WRITTEN EXERCISE: Using the material below, print the line that contains "5. More parts follow.", the line that contains "engine hood with", and every line in between, exactly and nothing else.

EXERCISE MATERIALS:
....................

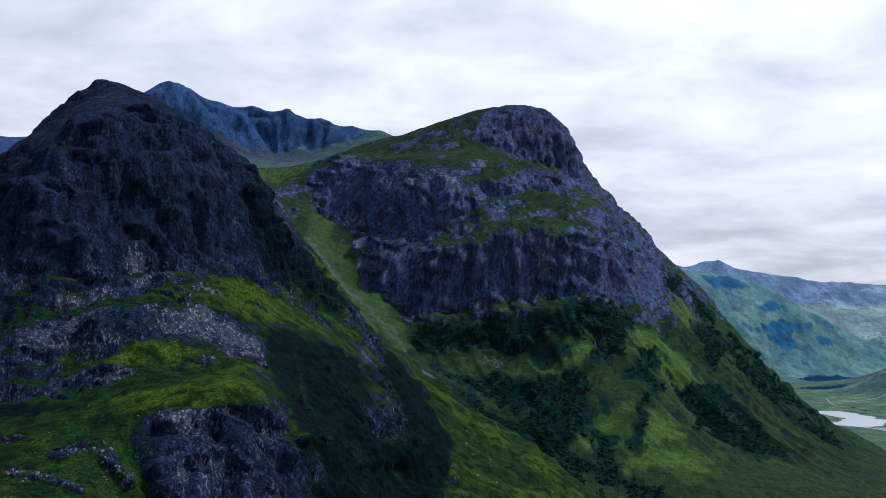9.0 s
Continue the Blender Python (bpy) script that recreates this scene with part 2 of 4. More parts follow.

....................

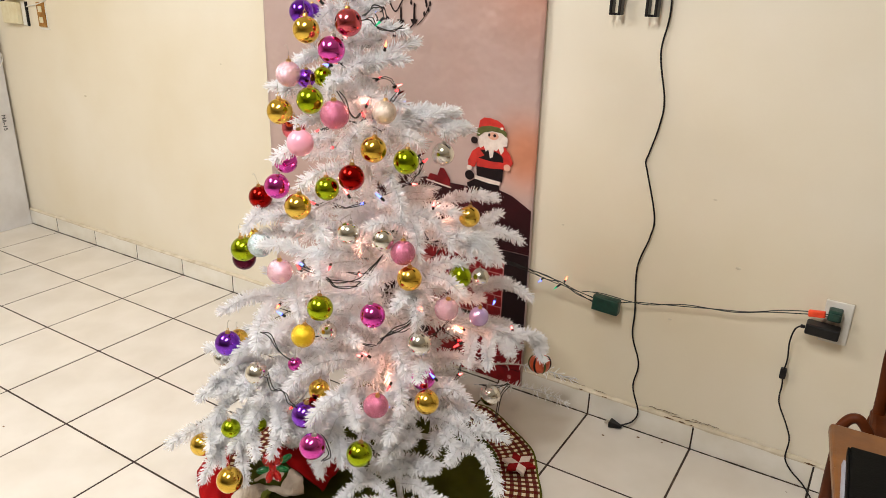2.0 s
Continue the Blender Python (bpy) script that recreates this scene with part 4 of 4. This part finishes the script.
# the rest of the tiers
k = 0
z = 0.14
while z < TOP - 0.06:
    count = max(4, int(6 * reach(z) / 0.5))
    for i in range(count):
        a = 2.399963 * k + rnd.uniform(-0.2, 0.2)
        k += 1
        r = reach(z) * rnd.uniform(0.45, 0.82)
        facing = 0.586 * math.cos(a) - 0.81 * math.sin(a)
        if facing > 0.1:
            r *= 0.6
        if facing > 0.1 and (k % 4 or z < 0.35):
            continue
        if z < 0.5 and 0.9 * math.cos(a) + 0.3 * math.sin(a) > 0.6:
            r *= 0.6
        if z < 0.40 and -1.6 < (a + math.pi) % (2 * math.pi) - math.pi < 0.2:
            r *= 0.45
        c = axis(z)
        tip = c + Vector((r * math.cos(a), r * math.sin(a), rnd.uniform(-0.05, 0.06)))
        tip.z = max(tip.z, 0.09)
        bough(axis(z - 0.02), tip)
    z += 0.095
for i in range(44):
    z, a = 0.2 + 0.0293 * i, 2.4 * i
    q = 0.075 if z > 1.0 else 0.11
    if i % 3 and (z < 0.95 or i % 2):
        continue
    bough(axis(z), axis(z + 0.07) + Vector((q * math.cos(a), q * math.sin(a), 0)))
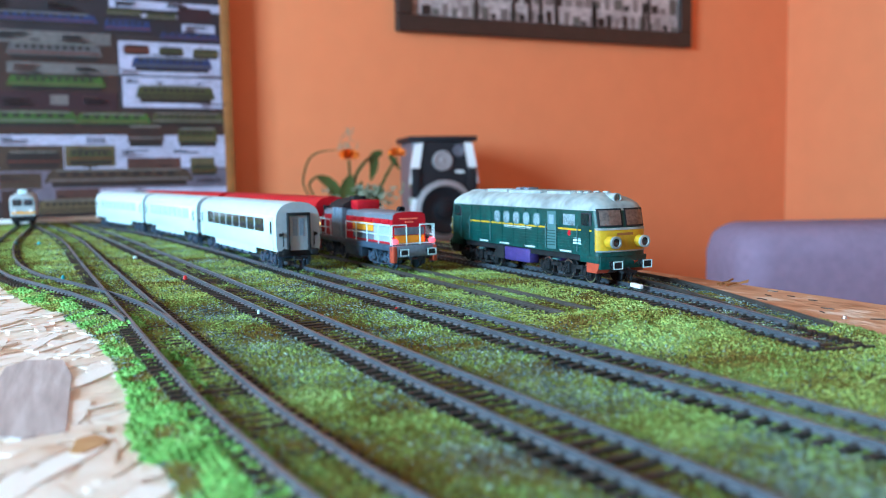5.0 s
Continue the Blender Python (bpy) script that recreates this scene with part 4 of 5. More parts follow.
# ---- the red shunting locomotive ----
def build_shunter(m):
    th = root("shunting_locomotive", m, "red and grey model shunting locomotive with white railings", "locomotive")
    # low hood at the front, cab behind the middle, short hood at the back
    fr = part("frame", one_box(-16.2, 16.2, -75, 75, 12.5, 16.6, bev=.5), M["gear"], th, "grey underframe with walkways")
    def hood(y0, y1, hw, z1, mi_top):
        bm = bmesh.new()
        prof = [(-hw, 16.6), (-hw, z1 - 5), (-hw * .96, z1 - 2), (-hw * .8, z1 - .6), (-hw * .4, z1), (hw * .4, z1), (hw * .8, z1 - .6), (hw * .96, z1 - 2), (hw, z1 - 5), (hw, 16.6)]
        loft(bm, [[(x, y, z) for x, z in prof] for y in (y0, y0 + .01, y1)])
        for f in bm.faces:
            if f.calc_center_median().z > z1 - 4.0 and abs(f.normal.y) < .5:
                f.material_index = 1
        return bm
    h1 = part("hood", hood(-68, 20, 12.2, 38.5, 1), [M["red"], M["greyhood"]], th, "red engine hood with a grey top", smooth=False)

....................

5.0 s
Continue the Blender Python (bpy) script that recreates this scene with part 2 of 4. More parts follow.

....................

RESULT:
Continue the Blender Python (bpy) script that recreates this scene with part 4 of 5. More parts follow.
# ---- the red shunting locomotive ----
def build_shunter(m):
    th = root("shunting_locomotive", m, "red and grey model shunting locomotive with white railings", "locomotive")
    # low hood at the front, cab behind the middle, short hood at the back
    fr = part("frame", one_box(-16.2, 16.2, -75, 75, 12.5, 16.6, bev=.5), M["gear"], th, "grey underframe with walkways")
    def hood(y0, y1, hw, z1, mi_top):
        bm = bmesh.new()
        prof = [(-hw, 16.6), (-hw, z1 - 5), (-hw * .96, z1 - 2), (-hw * .8, z1 - .6), (-hw * .4, z1), (hw * .4, z1), (hw * .8, z1 - .6), (hw * .96, z1 - 2), (hw, z1 - 5), (hw, 16.6)]
        loft(bm, [[(x, y, z) for x, z in prof] for y in (y0, y0 + .01, y1)])
        for f in bm.faces:
            if f.calc_center_median().z > z1 - 4.0 and abs(f.normal.y) < .5:
                f.material_index = 1
        return bm
    h1 = part("hood", hood(-68, 20, 12.2, 38.5, 1), [M["red"], M["greyhood"]], th, "red engine hood with a grey top", smooth=False)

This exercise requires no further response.